### Provided data
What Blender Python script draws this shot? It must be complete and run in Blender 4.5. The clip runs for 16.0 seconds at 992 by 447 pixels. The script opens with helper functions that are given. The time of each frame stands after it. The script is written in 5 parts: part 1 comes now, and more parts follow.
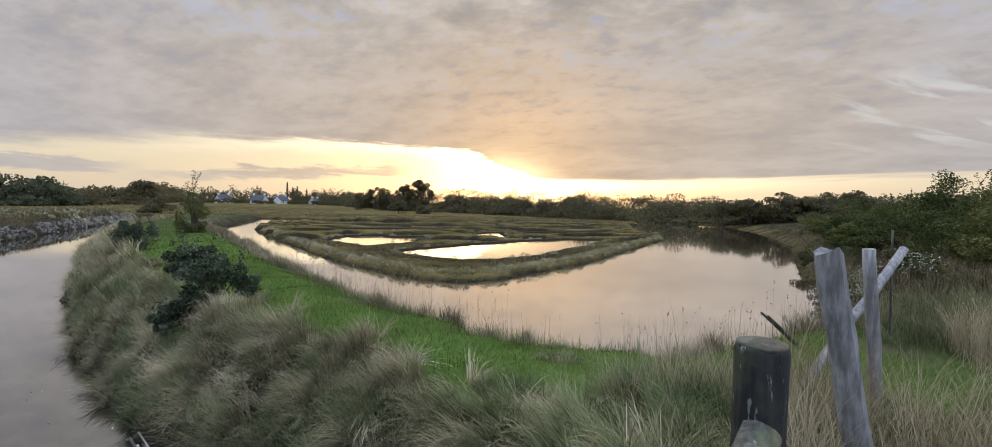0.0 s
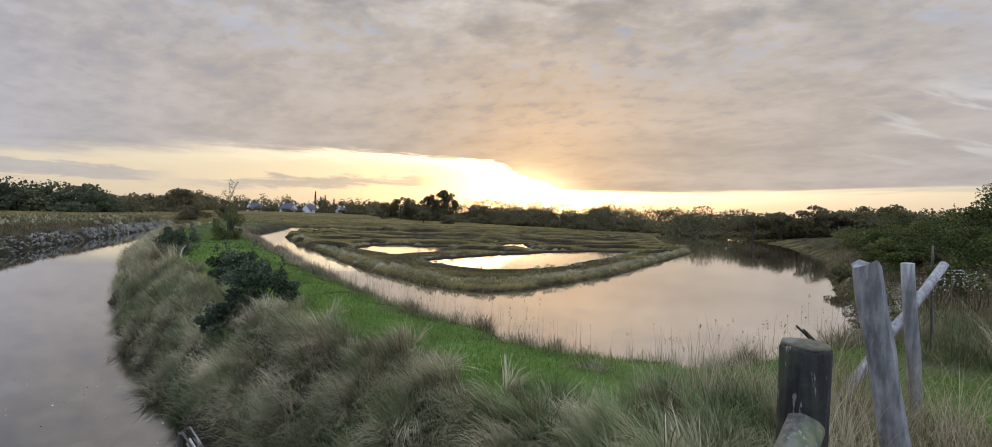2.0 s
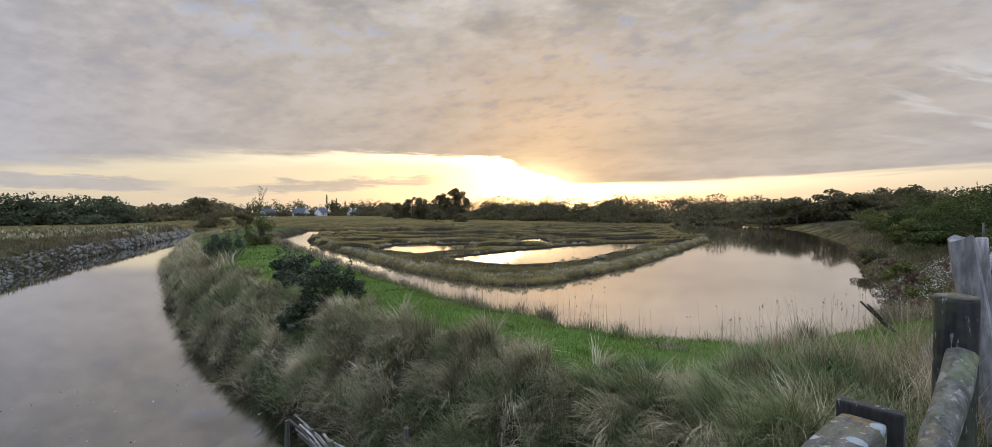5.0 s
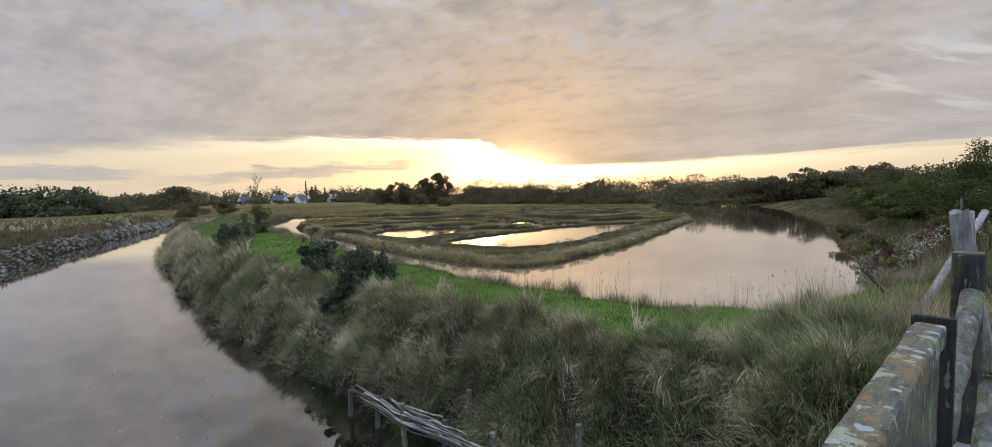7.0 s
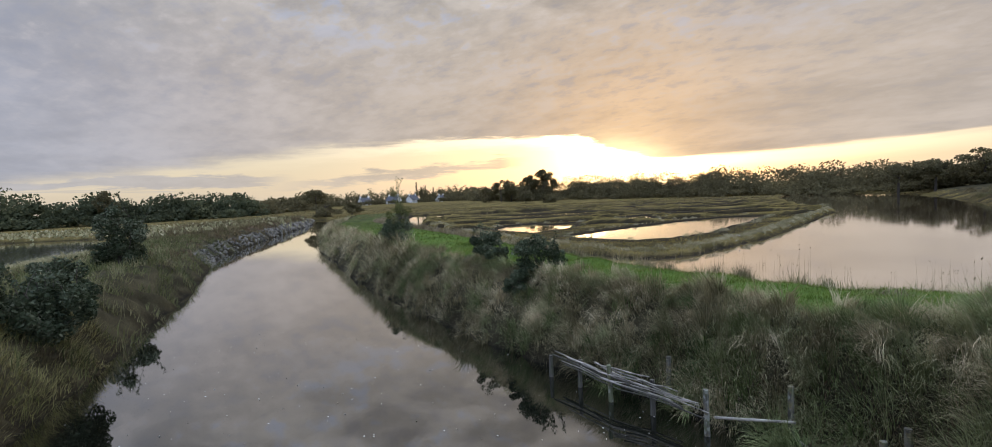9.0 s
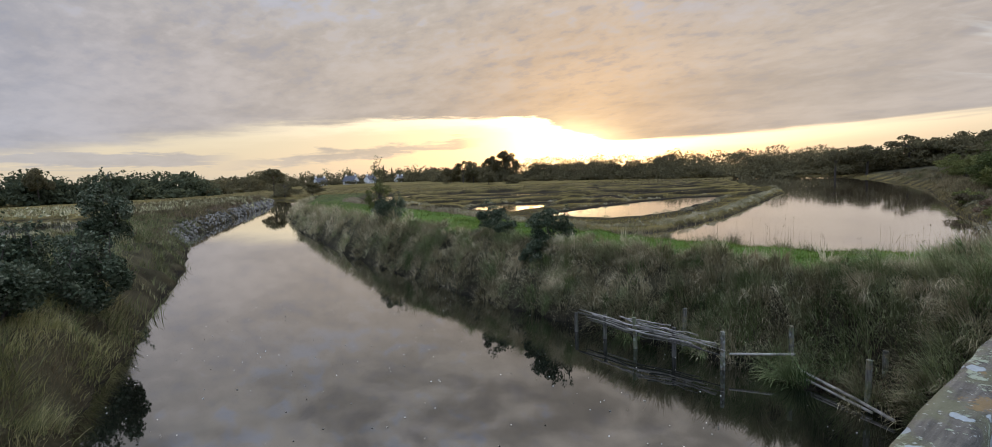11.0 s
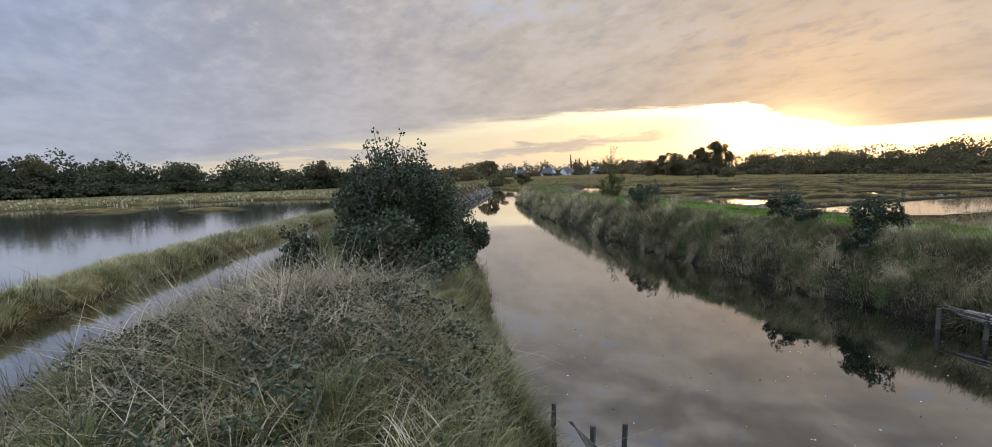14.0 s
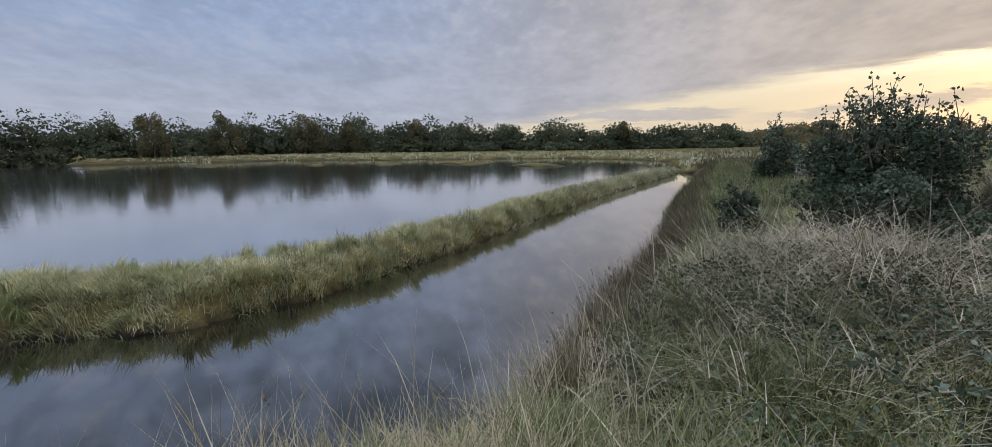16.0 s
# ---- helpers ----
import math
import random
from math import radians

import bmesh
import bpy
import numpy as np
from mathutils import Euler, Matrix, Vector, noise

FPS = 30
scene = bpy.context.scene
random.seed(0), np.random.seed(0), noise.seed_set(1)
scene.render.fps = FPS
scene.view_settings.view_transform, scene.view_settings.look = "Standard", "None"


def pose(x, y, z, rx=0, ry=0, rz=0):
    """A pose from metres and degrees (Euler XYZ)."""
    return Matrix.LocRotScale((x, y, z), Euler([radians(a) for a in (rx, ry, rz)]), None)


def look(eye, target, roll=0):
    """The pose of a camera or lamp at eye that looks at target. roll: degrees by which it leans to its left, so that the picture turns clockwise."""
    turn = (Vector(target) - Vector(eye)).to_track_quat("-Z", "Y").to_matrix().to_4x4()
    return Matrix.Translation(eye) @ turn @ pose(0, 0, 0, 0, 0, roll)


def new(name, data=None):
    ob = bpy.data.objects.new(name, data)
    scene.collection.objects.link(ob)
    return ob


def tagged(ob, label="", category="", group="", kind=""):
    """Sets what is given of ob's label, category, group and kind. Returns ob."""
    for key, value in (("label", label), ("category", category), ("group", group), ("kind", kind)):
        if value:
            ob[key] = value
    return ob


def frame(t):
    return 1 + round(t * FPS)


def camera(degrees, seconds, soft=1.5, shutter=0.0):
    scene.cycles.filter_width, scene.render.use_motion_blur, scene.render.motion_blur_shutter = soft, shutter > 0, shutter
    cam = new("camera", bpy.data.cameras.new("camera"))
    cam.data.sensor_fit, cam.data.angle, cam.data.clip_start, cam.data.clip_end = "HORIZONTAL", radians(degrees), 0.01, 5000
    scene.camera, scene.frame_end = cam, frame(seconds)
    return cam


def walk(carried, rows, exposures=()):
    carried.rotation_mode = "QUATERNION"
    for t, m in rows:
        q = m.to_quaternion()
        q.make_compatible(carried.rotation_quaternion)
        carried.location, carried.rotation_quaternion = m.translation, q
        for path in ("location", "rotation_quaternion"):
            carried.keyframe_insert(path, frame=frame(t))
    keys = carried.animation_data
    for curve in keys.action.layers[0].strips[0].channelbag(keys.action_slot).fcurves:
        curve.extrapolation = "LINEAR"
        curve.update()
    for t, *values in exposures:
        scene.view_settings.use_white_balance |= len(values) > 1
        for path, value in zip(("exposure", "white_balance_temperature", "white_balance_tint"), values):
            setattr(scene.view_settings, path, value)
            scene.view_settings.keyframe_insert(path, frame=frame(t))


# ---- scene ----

### Objective
Repeat the listing verbatim. Skip the pictures.

### Written solution
What Blender Python script draws this shot? It must be complete and run in Blender 4.5. The clip runs for 16.0 seconds at 992 by 447 pixels. The script opens with helper functions that are given. The time of each frame stands after it. The script is written in 5 parts: part 1 comes now, and more parts follow.
0.0 s
2.0 s
5.0 s
7.0 s
9.0 s
11.0 s
14.0 s
16.0 s
# ---- helpers ----
import math
import random
from math import radians

import bmesh
import bpy
import numpy as np
from mathutils import Euler, Matrix, Vector, noise

FPS = 30
scene = bpy.context.scene
random.seed(0), np.random.seed(0), noise.seed_set(1)
scene.render.fps = FPS
scene.view_settings.view_transform, scene.view_settings.look = "Standard", "None"


def pose(x, y, z, rx=0, ry=0, rz=0):
    """A pose from metres and degrees (Euler XYZ)."""
    return Matrix.LocRotScale((x, y, z), Euler([radians(a) for a in (rx, ry, rz)]), None)


def look(eye, target, roll=0):
    """The pose of a camera or lamp at eye that looks at target. roll: degrees by which it leans to its left, so that the picture turns clockwise."""
    turn = (Vector(target) - Vector(eye)).to_track_quat("-Z", "Y").to_matrix().to_4x4()
    return Matrix.Translation(eye) @ turn @ pose(0, 0, 0, 0, 0, roll)


def new(name, data=None):
    ob = bpy.data.objects.new(name, data)
    scene.collection.objects.link(ob)
    return ob


def tagged(ob, label="", category="", group="", kind=""):
    """Sets what is given of ob's label, category, group and kind. Returns ob."""
    for key, value in (("label", label), ("category", category), ("group", group), ("kind", kind)):
        if value:
            ob[key] = value
    return ob


def frame(t):
    return 1 + round(t * FPS)


def camera(degrees, seconds, soft=1.5, shutter=0.0):
    scene.cycles.filter_width, scene.render.use_motion_blur, scene.render.motion_blur_shutter = soft, shutter > 0, shutter
    cam = new("camera", bpy.data.cameras.new("camera"))
    cam.data.sensor_fit, cam.data.angle, cam.data.clip_start, cam.data.clip_end = "HORIZONTAL", radians(degrees), 0.01, 5000
    scene.camera, scene.frame_end = cam, frame(seconds)
    return cam


def walk(carried, rows, exposures=()):
    carried.rotation_mode = "QUATERNION"
    for t, m in rows:
        q = m.to_quaternion()
        q.make_compatible(carried.rotation_quaternion)
        carried.location, carried.rotation_quaternion = m.translation, q
        for path in ("location", "rotation_quaternion"):
            carried.keyframe_insert(path, frame=frame(t))
    keys = carried.animation_data
    for curve in keys.action.layers[0].strips[0].channelbag(keys.action_slot).fcurves:
        curve.extrapolation = "LINEAR"
        curve.update()
    for t, *values in exposures:
        scene.view_settings.use_white_balance |= len(values) > 1
        for path, value in zip(("exposure", "white_balance_temperature", "white_balance_tint"), values):
            setattr(scene.view_settings, path, value)
            scene.view_settings.keyframe_insert(path, frame=frame(t))


# ---- scene ----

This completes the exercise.